** EXERCISE DETAILS **
Exactly repeat the material, dropping only the pictures.

** DATA SECTION **
* start *

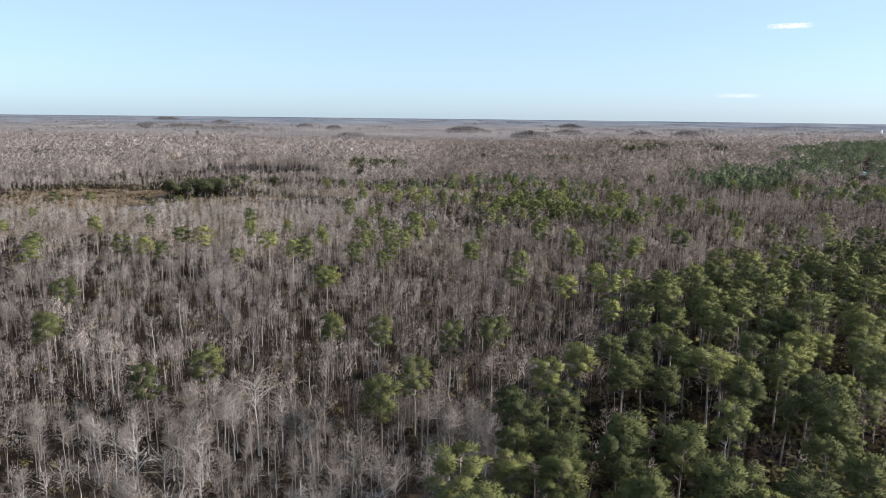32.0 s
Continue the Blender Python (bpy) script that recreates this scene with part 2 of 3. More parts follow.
def hammock(x, y):
    h = np.maximum(patch(x, y, 95, 630, 52, 23, 5), patch(x, y, -60, 558, 28, 18, -30))
    h = np.maximum(h, patch(x, y, -2, 357, 27, 10, 0))
    return np.maximum(h, patch(x, y, -127, 391, 27, 9, 43))


def olive_wood(x, y):
    o = patch(x, y, -45, 672, 95, 19, 0, 0.4)
    o = np.maximum(o, patch(x, y, 295, 1020, 85, 130, -12, 0.4))
    return np.maximum(o, patch(x, y, -340, 670, 70, 24, 0, 0.4))


def open_grass(x, y):
    g = np.maximum(patch(x, y, -190, 378, 56, 38, 5), patch(x, y, -8, 420, 50, 17, -4))
    g = np.maximum(g, 0.8 * patch(x, y, -58, 412, 32, 16, 0))
    g = np.maximum(g, 0.95 * patch(x, y, -128, 368, 46, 14, 10))
    return np.maximum(g, patch(x, y, -170, 346, 62, 13, 12))


def far_meadow(x, y):
    return patch(x, y, 60, 1290, 190, 75, 8, 0.3)


def low_glade(x, y):
    return patch(x, y, -132, 510, 50, 30, 25)


def wet_opening(x, y):
    """Small treeless spots along the far track."""
    return np.maximum(patch(x, y, 366, 622, 28, 24, 40), np.maximum(patch(x, y, 268, 466, 6, 16, -35), patch(x, y, 204, 402, 9, 16, 0)))


def savanna(x, y):
    return np.maximum(patch(x, y, -115, 305, 90, 50, 8), 0.45 * patch(x, y, -42, 265, 55, 42, 10))


def plain_of(x, y):
    """The open dwarf-cypress plain far off."""
    far = np.clip((y + np.where(x < 0, 0.30 * x, -1.1 * np.minimum(x, 450)) - 760 + 110 * waves(x, y, 240, 5)) / 560, 0, 1)
    return far * (1 - pine_belt(x, y))


PINES_A = [(2, 65), (12, 66), (18, 68), (7, 68), (8, 74), (9, 78), (34, 79), (48, 83), (15, 85), (44, 86), (-8, 86), (55, 87), (9, 87), (40, 88), (30, 90), (-41, 92), (25, 94), (-4, 94), (15, 96), (-35, 98), (20, 100), (42, 102), (52, 102), (37, 104), (47, 104), (65, 105), (61, 110), (27, 111), (32, 112), (1, 114), (8, 114), (72, 114), (-67, 114), (-11, 115), (-19, 115), (41, 123), (61, 124), (35, 126), (60, 131), (32, 132), (72, 132), (86, 142), (25, 143), (-79, 143), (34, 144), (63, 145), (55, 150), (78, 151)]
PINES_B = [(-26, 151), (48, 155), (16, 156), (91, 157), (42, 160), (55, 161), (35, 163), (65, 165), (76, 169), (90, 170), (106, 170), (7, 175), (-16, 177), (19, 179), (-54, 179), (-108, 179), (88, 184), (-37, 184), (-24, 184), (103, 185), (-76, 185), (35, 188), (-15, 188), (45, 189), (-42, 190), (80, 191), (51, 192), (-84, 193), (-90, 193), (-50, 196), (54, 198), (-118, 200), (68, 202), (-77, 203), (-24, 203), (-71, 204), (-12, 205), (-23, 210), (-9, 210), (-37, 212), (127, 213), (-17, 213), (110, 217), (11, 217), (120, 218), (29, 219), (39, 219), (-62, 220)]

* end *

** EXPECTED ANSWER **
32.0 s
Continue the Blender Python (bpy) script that recreates this scene with part 2 of 3. More parts follow.
def hammock(x, y):
    h = np.maximum(patch(x, y, 95, 630, 52, 23, 5), patch(x, y, -60, 558, 28, 18, -30))
    h = np.maximum(h, patch(x, y, -2, 357, 27, 10, 0))
    return np.maximum(h, patch(x, y, -127, 391, 27, 9, 43))


def olive_wood(x, y):
    o = patch(x, y, -45, 672, 95, 19, 0, 0.4)
    o = np.maximum(o, patch(x, y, 295, 1020, 85, 130, -12, 0.4))
    return np.maximum(o, patch(x, y, -340, 670, 70, 24, 0, 0.4))


def open_grass(x, y):
    g = np.maximum(patch(x, y, -190, 378, 56, 38, 5), patch(x, y, -8, 420, 50, 17, -4))
    g = np.maximum(g, 0.8 * patch(x, y, -58, 412, 32, 16, 0))
    g = np.maximum(g, 0.95 * patch(x, y, -128, 368, 46, 14, 10))
    return np.maximum(g, patch(x, y, -170, 346, 62, 13, 12))


def far_meadow(x, y):
    return patch(x, y, 60, 1290, 190, 75, 8, 0.3)


def low_glade(x, y):
    return patch(x, y, -132, 510, 50, 30, 25)


def wet_opening(x, y):
    """Small treeless spots along the far track."""
    return np.maximum(patch(x, y, 366, 622, 28, 24, 40), np.maximum(patch(x, y, 268, 466, 6, 16, -35), patch(x, y, 204, 402, 9, 16, 0)))


def savanna(x, y):
    return np.maximum(patch(x, y, -115, 305, 90, 50, 8), 0.45 * patch(x, y, -42, 265, 55, 42, 10))


def plain_of(x, y):
    """The open dwarf-cypress plain far off."""
    far = np.clip((y + np.where(x < 0, 0.30 * x, -1.1 * np.minimum(x, 450)) - 760 + 110 * waves(x, y, 240, 5)) / 560, 0, 1)
    return far * (1 - pine_belt(x, y))


PINES_A = [(2, 65), (12, 66), (18, 68), (7, 68), (8, 74), (9, 78), (34, 79), (48, 83), (15, 85), (44, 86), (-8, 86), (55, 87), (9, 87), (40, 88), (30, 90), (-41, 92), (25, 94), (-4, 94), (15, 96), (-35, 98), (20, 100), (42, 102), (52, 102), (37, 104), (47, 104), (65, 105), (61, 110), (27, 111), (32, 112), (1, 114), (8, 114), (72, 114), (-67, 114), (-11, 115), (-19, 115), (41, 123), (61, 124), (35, 126), (60, 131), (32, 132), (72, 132), (86, 142), (25, 143), (-79, 143), (34, 144), (63, 145), (55, 150), (78, 151)]
PINES_B = [(-26, 151), (48, 155), (16, 156), (91, 157), (42, 160), (55, 161), (35, 163), (65, 165), (76, 169), (90, 170), (106, 170), (7, 175), (-16, 177), (19, 179), (-54, 179), (-108, 179), (88, 184), (-37, 184), (-24, 184), (103, 185), (-76, 185), (35, 188), (-15, 188), (45, 189), (-42, 190), (80, 191), (51, 192), (-84, 193), (-90, 193), (-50, 196), (54, 198), (-118, 200), (68, 202), (-77, 203), (-24, 203), (-71, 204), (-12, 205), (-23, 210), (-9, 210), (-37, 212), (127, 213), (-17, 213), (110, 217), (11, 217), (120, 218), (29, 219), (39, 219), (-62, 220)]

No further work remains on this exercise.